Het Gerechtshof Den Haag oordeelde dat de legesaanslagen bevoegdelijk waren opgelegd, ondanks een formeel gebrek in het Aanwijzingsbesluit 2005, dat niet op de voorgeschreven wijze was bekendgemaakt. Het Hof stelde dat dit gebrek was hersteld door de inhoudelijke beoordeling van de uitspraken op bezwaar door de bevoegde heffingsambtenaar. De belanghebbende stelde dat het bevoegdheidsgebrek niet kon worden hersteld, omdat de aanslagtermijn al was verstreken. De Hoge Raad oordeelde dat het oordeel van het Hof niet blijk gaf van een onjuiste rechtsopvatting en dat er geen benadeling van de belanghebbende was, aangezien het gebrek geen sanctie met zich meebracht volgens artikel 6:22 van de Algemene wet bestuursrecht (Awb).

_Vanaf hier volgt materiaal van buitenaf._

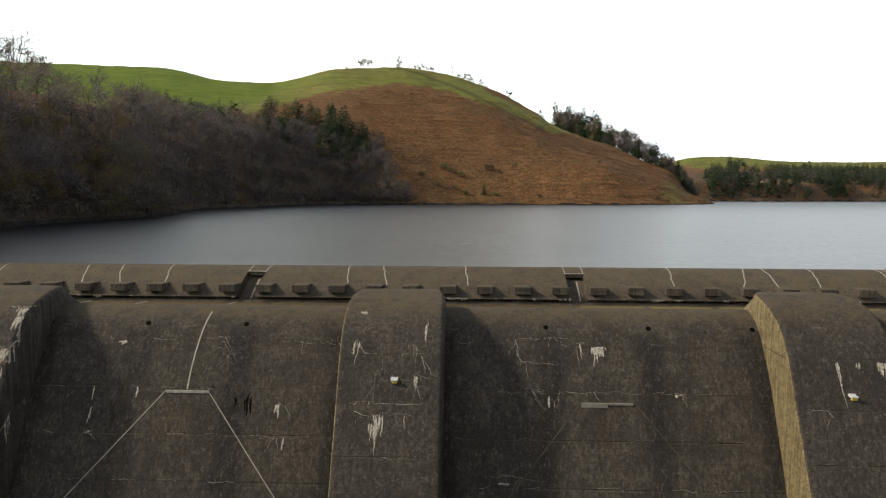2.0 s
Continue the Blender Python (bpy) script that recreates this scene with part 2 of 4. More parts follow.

De Hoge Raad verklaarde het beroep in cassatie ongegrond, en oordeelde dat er geen termen aanwezig waren voor een veroordeling in de proceskosten. Dit arrest bevestigt de noodzaak van zorgvuldige bekendmaking van besluiten, maar ook dat formele gebreken niet altijd leiden tot ongeldigheid van besluiten, mits er geen benadeling van de belanghebbende is.